Schematic of the ${\mathrm{\Gamma }}_4$ and ${\mathrm{\Gamma }}_1$ spin configurations.

Figure 5

(a) Magnetic isotherms measured at various temperatures. (b) Variation of magnetic moments with temperature and phase diagram in temperature space.

Figure 6

(a) Variation of integrated intensities corresponding to Feature 2: ${\left(011\right)}_m+{\left(101\right)}_m$. The integrated intensity profile is fitted with the power law behavior $I=I_0{(1-T/Tc)}^{2\beta }$ in the vicinity of $T_N$. The inset shows the integrated intensity variation in the neighborhood of the SRPT. (b) Evolution of canting angles with respect to temperature in the ${\mathrm{\Gamma }}_4$ and ${\mathrm{\Gamma }}_1$ phases.

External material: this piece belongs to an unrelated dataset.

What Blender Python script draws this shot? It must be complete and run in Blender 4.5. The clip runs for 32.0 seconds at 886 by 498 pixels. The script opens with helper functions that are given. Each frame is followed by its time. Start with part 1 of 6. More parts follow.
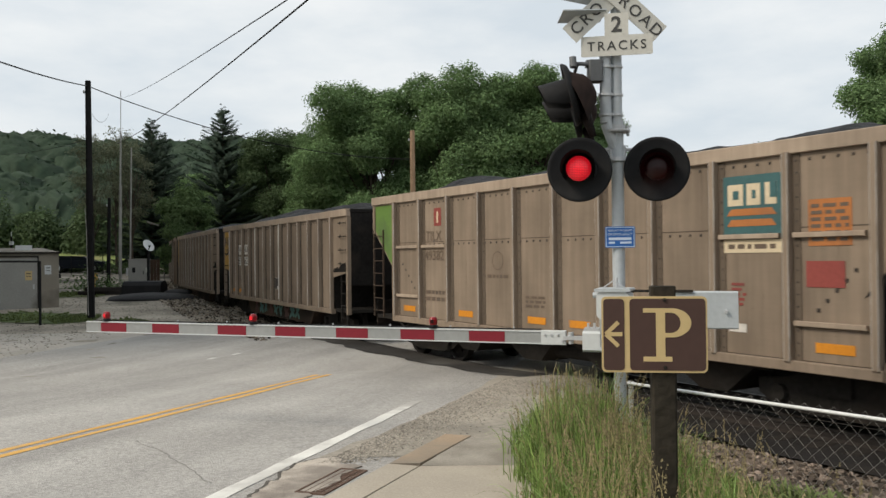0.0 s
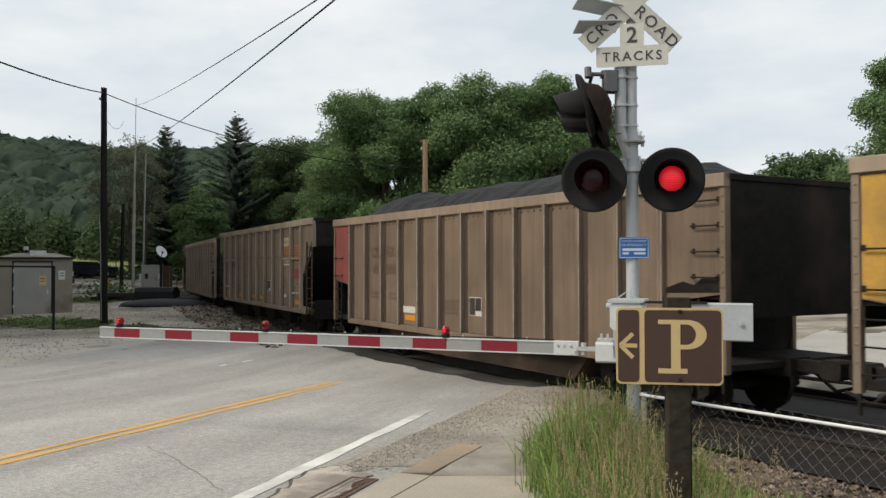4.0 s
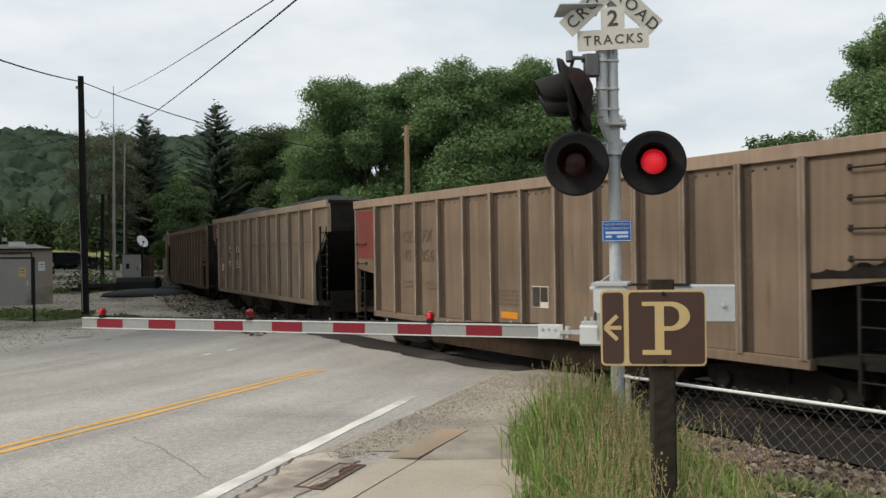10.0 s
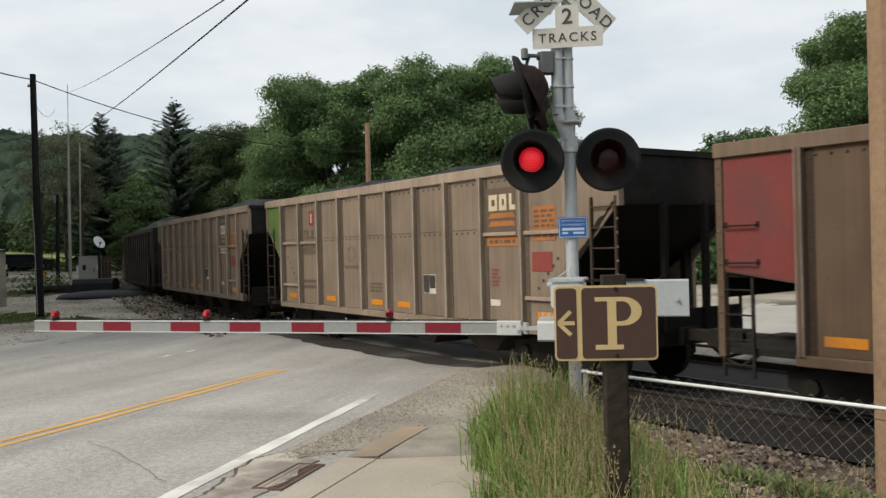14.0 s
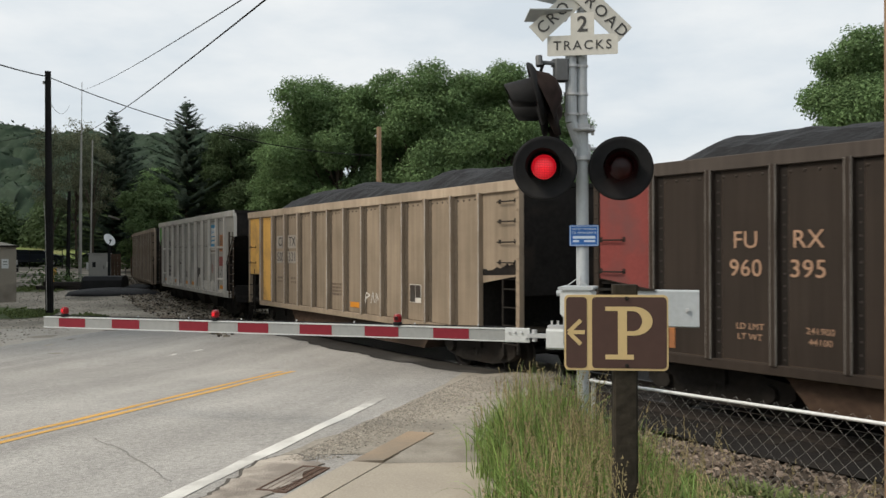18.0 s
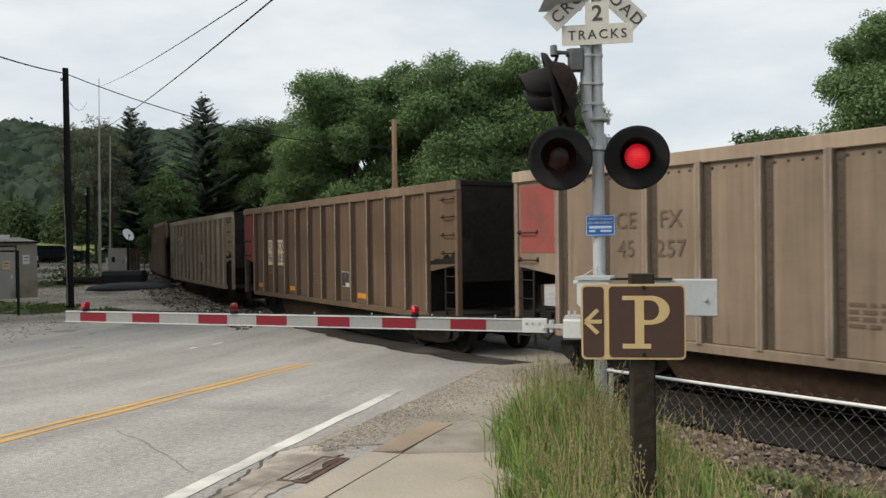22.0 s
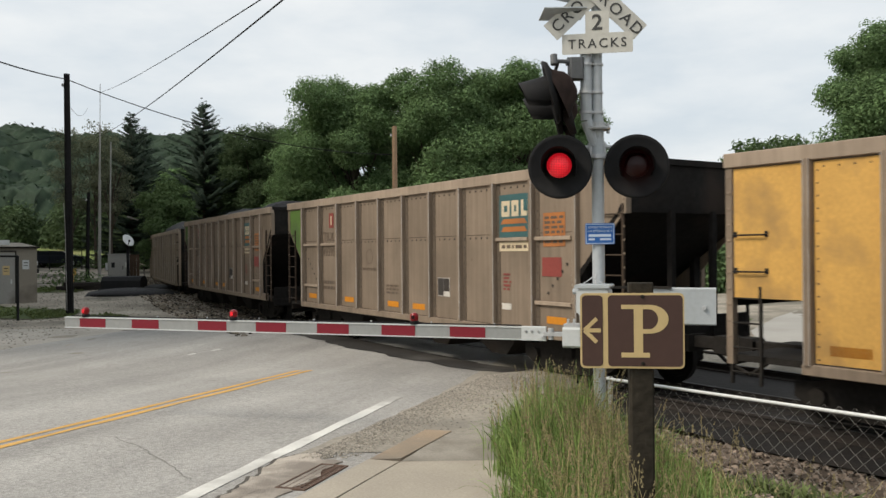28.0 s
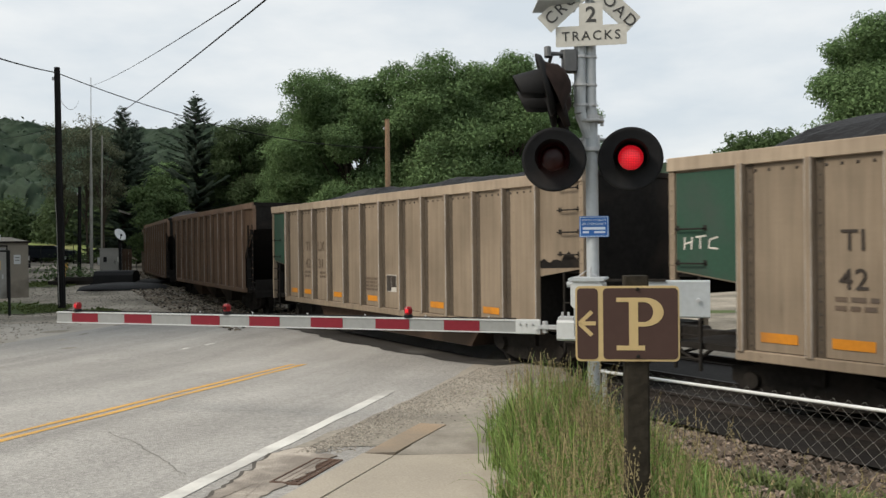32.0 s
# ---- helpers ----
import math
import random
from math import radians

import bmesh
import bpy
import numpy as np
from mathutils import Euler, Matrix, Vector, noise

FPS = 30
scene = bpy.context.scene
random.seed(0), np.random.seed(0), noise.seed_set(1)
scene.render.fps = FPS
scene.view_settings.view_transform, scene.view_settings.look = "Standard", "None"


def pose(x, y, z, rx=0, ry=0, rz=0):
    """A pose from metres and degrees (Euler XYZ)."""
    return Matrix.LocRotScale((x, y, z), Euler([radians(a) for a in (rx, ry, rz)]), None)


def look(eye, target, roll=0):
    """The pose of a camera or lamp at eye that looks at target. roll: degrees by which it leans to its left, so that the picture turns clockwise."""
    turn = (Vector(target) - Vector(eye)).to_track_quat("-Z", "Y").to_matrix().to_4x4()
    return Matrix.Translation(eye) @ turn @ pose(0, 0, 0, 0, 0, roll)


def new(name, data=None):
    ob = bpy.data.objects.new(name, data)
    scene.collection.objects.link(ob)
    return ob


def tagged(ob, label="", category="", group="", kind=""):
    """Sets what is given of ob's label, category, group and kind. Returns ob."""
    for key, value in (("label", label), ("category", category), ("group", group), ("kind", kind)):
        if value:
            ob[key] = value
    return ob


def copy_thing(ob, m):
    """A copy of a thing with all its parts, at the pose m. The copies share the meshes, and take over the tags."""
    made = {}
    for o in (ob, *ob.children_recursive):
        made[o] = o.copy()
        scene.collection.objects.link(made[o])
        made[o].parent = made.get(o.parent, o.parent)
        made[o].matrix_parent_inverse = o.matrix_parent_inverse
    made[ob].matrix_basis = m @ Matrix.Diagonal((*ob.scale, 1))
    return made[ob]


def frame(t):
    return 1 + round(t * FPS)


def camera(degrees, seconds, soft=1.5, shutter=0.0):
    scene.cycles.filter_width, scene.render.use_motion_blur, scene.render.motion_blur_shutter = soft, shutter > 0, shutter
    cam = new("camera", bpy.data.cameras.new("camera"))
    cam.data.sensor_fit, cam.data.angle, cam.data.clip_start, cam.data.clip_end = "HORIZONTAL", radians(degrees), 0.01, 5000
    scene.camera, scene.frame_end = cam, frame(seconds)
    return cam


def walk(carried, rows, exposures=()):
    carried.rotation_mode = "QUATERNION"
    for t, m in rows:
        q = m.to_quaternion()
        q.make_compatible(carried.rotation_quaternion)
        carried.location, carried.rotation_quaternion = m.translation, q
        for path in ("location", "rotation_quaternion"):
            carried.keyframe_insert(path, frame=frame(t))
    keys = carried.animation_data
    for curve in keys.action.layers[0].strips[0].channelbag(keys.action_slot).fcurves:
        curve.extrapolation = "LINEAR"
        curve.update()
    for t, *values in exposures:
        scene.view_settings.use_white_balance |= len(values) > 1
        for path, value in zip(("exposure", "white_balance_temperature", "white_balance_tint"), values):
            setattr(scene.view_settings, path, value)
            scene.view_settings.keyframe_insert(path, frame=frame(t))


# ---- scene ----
cam = camera(56, 32.0, soft=1.45, shutter=0.1)

# seconds, place, yaw, pitch, roll of the hand-held camera
SWAY = """0 0.000 0.000 1.600 -0.00 0.50 0.60;0.5 -0.001 -0.004 1.600 0.55 0.55 0.47;1 -0.008 -0.002 1.596 1.09 0.53 0.16;1.5 -0.012 0.001 1.595 1.38 0.46 0.03;2 -0.018 0.004 1.599 1.24 0.34 0.11;2.5 -0.013 0.006 1.600 1.02 0.62 0.05;4.5 -0.020 0.004 1.601 0.51 1.23 0.08;5 -0.014 -0.002 1.598 -0.37 1.34 0.14;5.5 -0.014 0.001 1.598 -1.72 1.23 -0.35;6 -0.017 -0.004 1.598 -2.26 0.95 -0.22;6.5 -0.021 -0.007 1.598 -1.63 0.16 0.28;7 -0.021 0.001 1.595 -0.92 -0.80 0.37;7.5 -0.027 -0.015 1.598 -0.56 -0.95 0.50;8 -0.036 -0.015 1.596 -0.56 -0.65 0.60;8.5 -0.034 -0.014 1.600 -0.61 -0.40 0.88;9 -0.031 -0.011 1.598 -0.64 -0.28 0.90;9.5 -0.032 -0.007 1.599 -0.49 -0.16 0.84;10 -0.029 -0.002 1.598 -0.40 0.14 0.82;10.5 -0.027 -0.007 1.600 -0.58 0.03 1.13;11 -0.024 -0.014 1.600 -1.08 -0.15 1.03;11.5 -0.020 -0.015 1.600 -1.89 -0.30 0.82;12 -0.014 -0.011 1.603 -2.46 -0.47 1.19;12.5 -0.007 -0.004 1.600 -2.67 -0.45 1.52;13 -0.004 -0.003 1.600 -2.78 -0.15 1.52;13.5 0.011 -0.008 1.604 -3.08 -0.00 1.47;14 0.024 -0.010 1.598 -2.93 -0.07 1.41;14.5 0.025 -0.001 1.594 -2.08 -0.15 0.96;16.5 -0.020 0.018 1.601 -1.44 -0.55 0.68;17 -0.002 0.008 1.600 -1.75 -0.02 0.34;17.5 0.007 0.004 1.599 -2.26 0.24 0.12;18 0.011 0.009 1.601 -2.34 0.28 0.13;18.5 0.009 0.009 1.601 -2.12 0.10 0.00;19 0.004 0.014 1.597 -1.84 0.10 -0.13;19.5 0.004 0.015 1.598 -1.55 0.21 -0.11;20 0.002 0.006 1.601 -1.44 0.05 0.01;20.5 0.005 0.000 1.597 -1.40 -0.02 0.30;21 0.010 -0.001 1.590 -1.32 -0.13 0.53;21.5 0.006 -0.008 1.593 -1.21 -0.25 0.65;22 0.009 -0.013 1.597 -1.22 -0.28 0.70;22.5 0.011 -0.020 1.596 -1.12 -0.34 0.62;23 0.010 -0.022 1.595 -1.32 -0.23 0.48;23.5 0.016 -0.023 1.590 -1.73 -0.10 0.35;24 0.016 -0.024 1.591 -1.86 -0.15 0.43;24.5 0.011 -0.021 1.595 -1.73 -0.09 0.33;25 0.002 -0.014 1.601 -1.50 -0.09 0.29;25.5 0.007 -0.014 1.607 -1.32 0.03 0.46;27.5 0.010 -0.018 1.605 -1.20 0.22 0.40;28 0.011 -0.023 1.605 -1.23 0.19 0.45;28.5 0.013 -0.016 1.603 -1.20 0.04 0.46;29 0.014 -0.011 1.602 -1.16 -0.20 0.64;29.5 0.008 0.002 1.606 -1.12 -0.31 0.61;30 0.011 0.005 1.607 -1.30 -0.44 0.75;30.5 0.014 0.005 1.607 -1.46 -0.66 0.78;31 0.016 0.014 1.606 -1.46 -0.67 0.58;31.5 0.008 0.007 1.605 -1.60 -0.35 0.48;32 0.002 -0.003 1.605 -1.71 -0.27 0.63"""
PATH = []
for row in SWAY.split(";"):
    t, x, y, z, yaw, pitch, roll = [float(v) for v in row.split()]
    PATH.append((t, pose(x, y, z, 90 + pitch, roll, yaw)))
walk(cam, PATH)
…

The inset illustrates the nomenclature of angles with respect to the crystallographic axes.

Figure 7

Schematic illustration of isotropic exchange interactions between chromium ions and effective fields corresponding to antisymmetric exchange interactions caused by ${\mathrm{Sm}}^{3+}$ ions acting on chromium moments.